A cloud must exhibit five essential characteristics: on-demand self-service, broad network access, resource pooling, rapid elasticity or expansion, and measured service. Offerings from several tech titans do not meet these criteria.

Research indicates that many businesses have a far broader interpretation of what constitutes cloud computing. What it boils down to, writes CloudOps CEO Ian Rae, is that the “fundamental innovation of cloud computing is often overlooked - to be able to use what you need, when you need it.”

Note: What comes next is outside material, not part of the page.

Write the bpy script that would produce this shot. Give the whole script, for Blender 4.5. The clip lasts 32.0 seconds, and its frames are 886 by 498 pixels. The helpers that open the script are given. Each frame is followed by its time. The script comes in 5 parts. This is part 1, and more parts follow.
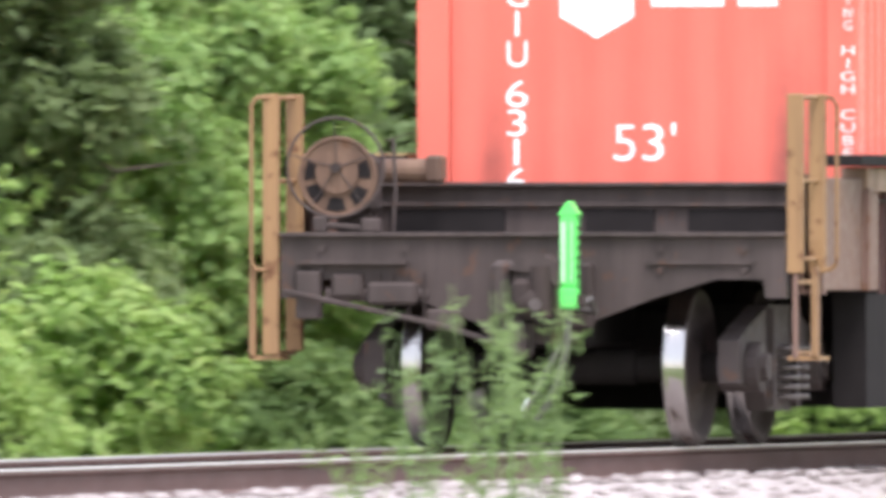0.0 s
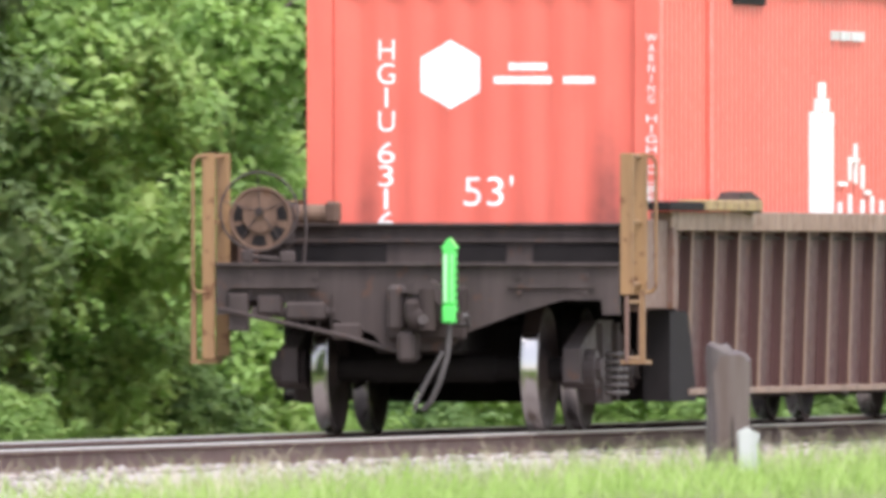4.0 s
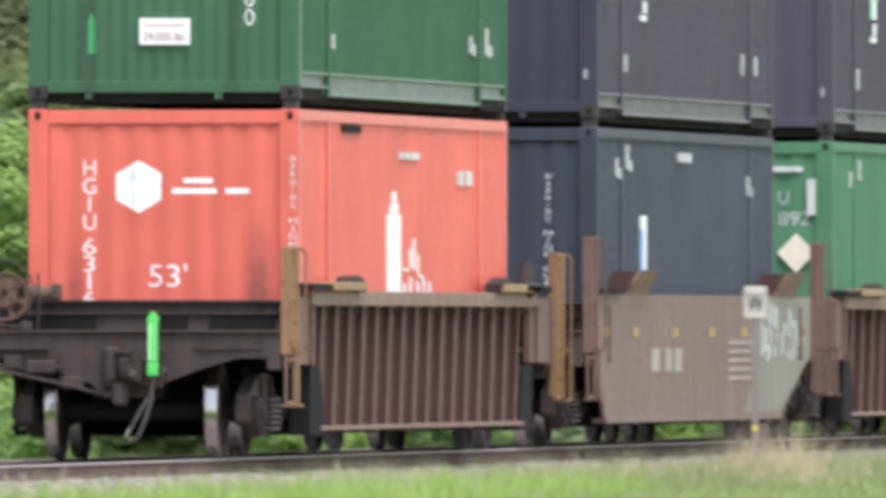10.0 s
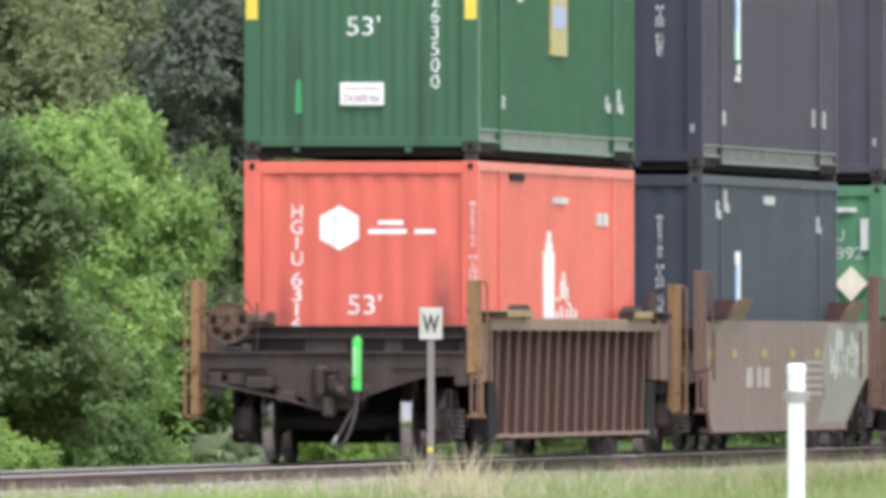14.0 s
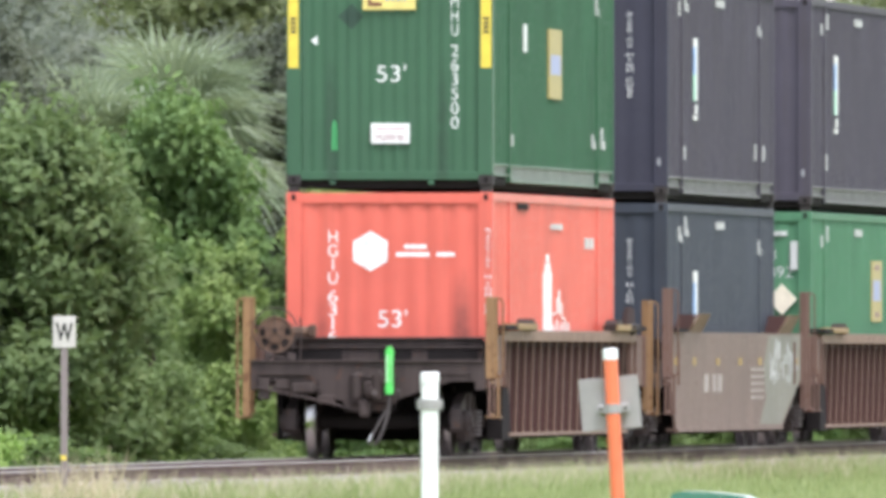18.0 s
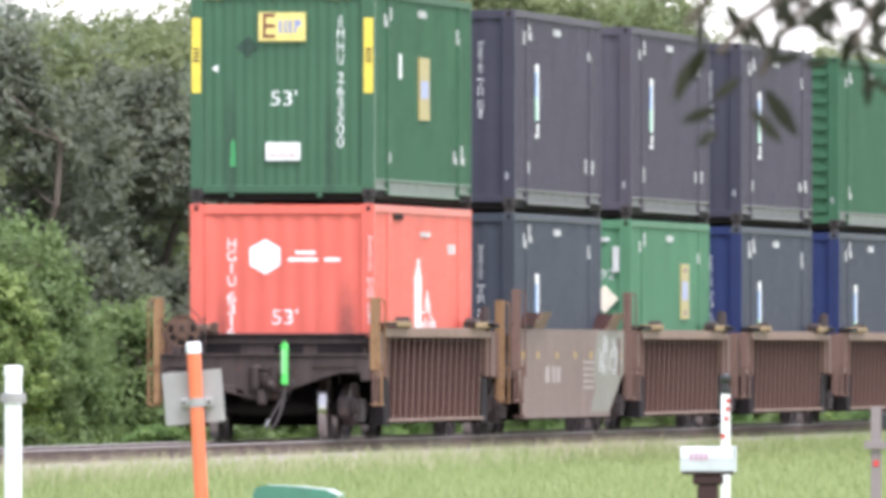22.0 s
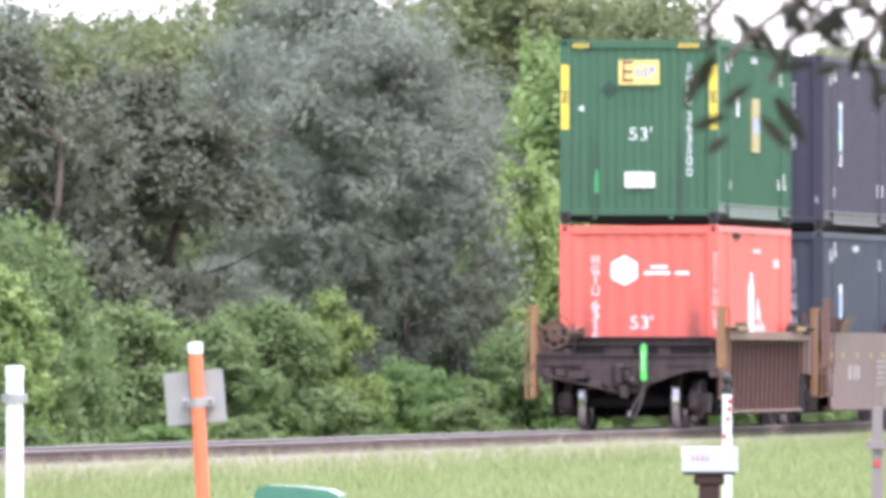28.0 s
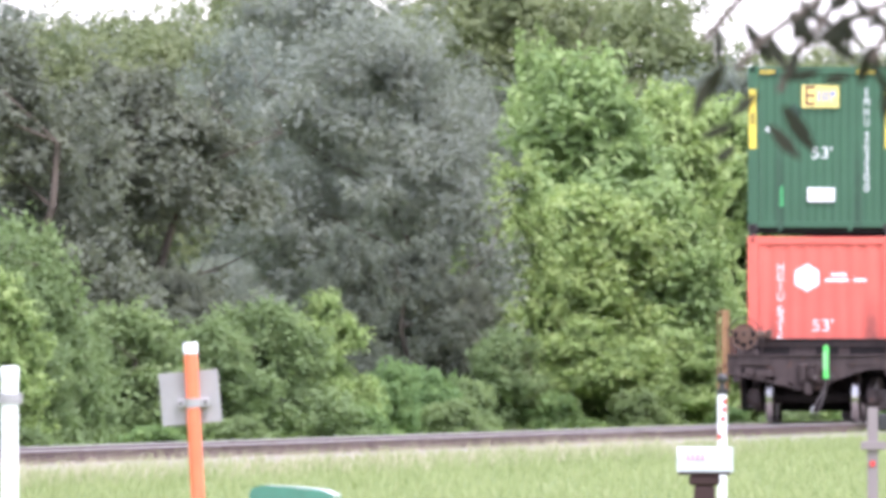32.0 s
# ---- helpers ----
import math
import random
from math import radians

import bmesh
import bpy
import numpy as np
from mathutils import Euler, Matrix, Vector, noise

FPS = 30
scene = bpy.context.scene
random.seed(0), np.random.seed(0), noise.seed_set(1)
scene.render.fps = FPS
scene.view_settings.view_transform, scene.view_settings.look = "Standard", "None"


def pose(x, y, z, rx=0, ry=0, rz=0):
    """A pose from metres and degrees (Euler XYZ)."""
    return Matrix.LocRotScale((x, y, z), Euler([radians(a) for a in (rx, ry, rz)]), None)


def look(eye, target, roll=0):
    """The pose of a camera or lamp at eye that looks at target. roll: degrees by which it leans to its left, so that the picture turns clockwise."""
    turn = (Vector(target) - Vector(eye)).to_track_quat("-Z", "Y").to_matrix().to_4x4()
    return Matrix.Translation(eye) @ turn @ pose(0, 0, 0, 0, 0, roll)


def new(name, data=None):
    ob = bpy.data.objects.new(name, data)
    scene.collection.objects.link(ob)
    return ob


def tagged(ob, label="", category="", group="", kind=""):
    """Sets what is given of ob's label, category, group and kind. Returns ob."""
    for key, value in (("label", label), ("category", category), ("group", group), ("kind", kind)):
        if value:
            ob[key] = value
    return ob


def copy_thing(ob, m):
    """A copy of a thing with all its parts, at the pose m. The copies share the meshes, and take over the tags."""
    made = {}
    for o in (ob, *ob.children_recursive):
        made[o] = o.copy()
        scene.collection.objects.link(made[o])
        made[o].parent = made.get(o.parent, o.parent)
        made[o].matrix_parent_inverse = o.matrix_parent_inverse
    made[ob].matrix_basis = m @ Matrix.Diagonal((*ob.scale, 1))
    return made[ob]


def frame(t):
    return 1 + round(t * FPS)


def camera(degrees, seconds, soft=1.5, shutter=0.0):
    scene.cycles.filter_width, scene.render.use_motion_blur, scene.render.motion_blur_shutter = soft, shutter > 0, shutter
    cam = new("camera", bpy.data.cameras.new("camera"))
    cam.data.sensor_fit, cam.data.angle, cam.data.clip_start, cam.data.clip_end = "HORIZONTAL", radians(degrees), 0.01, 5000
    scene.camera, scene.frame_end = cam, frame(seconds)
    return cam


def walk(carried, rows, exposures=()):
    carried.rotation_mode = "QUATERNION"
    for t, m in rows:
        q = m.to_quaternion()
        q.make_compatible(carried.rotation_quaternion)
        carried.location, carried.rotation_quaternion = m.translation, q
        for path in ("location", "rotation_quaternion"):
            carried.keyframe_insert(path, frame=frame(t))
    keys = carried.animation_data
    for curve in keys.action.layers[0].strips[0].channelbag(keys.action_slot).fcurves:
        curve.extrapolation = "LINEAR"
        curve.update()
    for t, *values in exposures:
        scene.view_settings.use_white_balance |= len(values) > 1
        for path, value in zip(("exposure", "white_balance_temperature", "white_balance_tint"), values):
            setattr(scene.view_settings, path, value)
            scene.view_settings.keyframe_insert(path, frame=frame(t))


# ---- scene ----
# A telephoto camera on a tripod beside a single-track railway follows the tail of a freight train.
EYE_Z = 1.20           # above the rail heads, which lie at z = 0
TRACK_X = -35.8        # centre line of the track, which runs along y
TAIL_Y, SPEED, SLOWING = 157.58, 10.812, -0.0076
cam = camera(1.7967, 32.0, soft=4.4, shutter=0.5)
cam.data.dof.use_dof, cam.data.dof.focus_distance, cam.data.dof.aperture_fstop = True, 240.0, 68.0
PAN = (
    (0, -13.1889, -0.0301), (0.5, -12.6025, -0.0188), (1, -12.1905, -0.0137), (1.5, -11.8052, 0.0000), (2, -11.4328, 0.0171), (2.5, -11.1101, 0.0200),
    (3, -10.6594, 0.0042), (3.5, -10.4132, 0.0217), (5.5, -9.4837, 0.0797), (6, -9.3317, 0.1809), (6.5, -9.1822, 0.2333), (7, -9.0183, 0.2055),
    (7.5, -8.6914, 0.1800), (8, -8.5769, 0.2095), (8.5, -8.3902, 0.2012), (9, -7.9092, 0.1969), (9.5, -7.5239, 0.1848), (10, -7.1167, 0.1665),
    (10.5, -6.9491, 0.1528), (11, -6.9384, 0.1771), (11.5, -6.9323, 0.1859), (12, -6.8267, 0.1680), (12.5, -6.6712, 0.1555), (13, -6.5357, 0.1799),
    (13.5, -6.4591, 0.1879), (14, -6.4584, 0.2097), (14.5, -6.4253, 0.2093), (16.5, -5.9657, 0.2020), (17, -5.7666, 0.2055), (17.5, -5.7379, 0.2247),
    (18, -5.7151, 0.2266), (18.5, -5.3608, 0.2241), (19, -5.2118, 0.2037), (19.5, -5.1301, 0.2086), (20, -5.1157, 0.2070), (20.5, -5.0912, 0.2345),
    (21, -5.0498, 0.2333), (21.5, -5.0173, 0.2117), (22, -4.8703, 0.2139), (22.5, -4.8717, 0.2084), (23, -4.8690, 0.2111), (23.5, -4.8697, 0.2124),
    (24, -4.8705, 0.2128), (24.5, -4.8717, 0.2136), (25, -4.8719, 0.2139), (25.5, -4.8715, 0.2138), (27.5, -4.8726, 0.2138), (28, -4.8732, 0.2145),
    (28.5, -4.8734, 0.2144), (29, -4.8727, 0.2139), (29.5, -4.8724, 0.2151), (30, -4.8727, 0.2137), (30.5, -4.8728, 0.2141), (31, -4.8724, 0.2142),
    (31.5, -4.8731, 0.2139), (32, -4.8634, 0.2148),
)
walk(cam, [(t, pose(0, 0, EYE_Z, 90 + tilt, 0, -pan)) for t, pan, tilt in PAN],
     exposures=[(0.0, 1.1, 6400, 15), (3.5, 1.0, 6400, 15), (6.0, 0.73, 6300, 12), (7.0, 0.57, 6220, 16), (9.0, 0.58, 6280, 12), (14.0, 0.6, 6330, 12),
                (19.0, 0.74, 6330, 14), (24.0, 0.95, 6120, 21), (28.0, 1.08, 6000, 25), (32.0, 1.16, 6000, 26)])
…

Take hosted services. While often packaged as “cloud” by vendors, upon closer inspection, they don’t fit the bill. Infrastructure hosting services are designed for users with relatively stable requirements. Scalability and agility – two hallmarks of cloud computing – may be impossible in the short-run, and prohibitively expensive in the long-run.

Likewise, virtual private servers are often confused as cloud computing. Again, we see them lacking the scalability of a true cloud solution. Instead of quick deployment of resources on an as needed basis, VPS users will have to manually request additional resources from a finite pool they share with other users.

One high-profile cloud washing offender is Oracle and its CEO Larry Ellison. The outspoken executive had slammed cloud computing as a fad, but in a stunning about face, launched the Oracle Exalogic Elastic Cloud. The product itself was just an Oracle rehash in cloud packing, leading Information Week to scoff that it’s “a name that contains so many contradictions of the definition of cloud computing that it threatens to render the term meaningless.”

Conclusion

Why are seemingly well informed enterprises buying into cloud-washing? Because in some cases, they don’t want a true cloud solution, citing a number of concerns including security fears. Just as an “all-natural” label may give customers the validation to buy a sugary cereal, purchasing cloud-washed services allows executives to confidently place the cloud on their corporate roadmap and appear forward thinking.

For vendors offering legitimate cloud solutions, great care must be placed in being transparent about the capabilities and benefits of their offerings, while also assuaging existing fears about the cloud. 

As the IT industry continues to evolve, we need to make sure “the cloud” does not occupy the same space as “all-natural, gluten free” in the mind of an increasingly cynical public.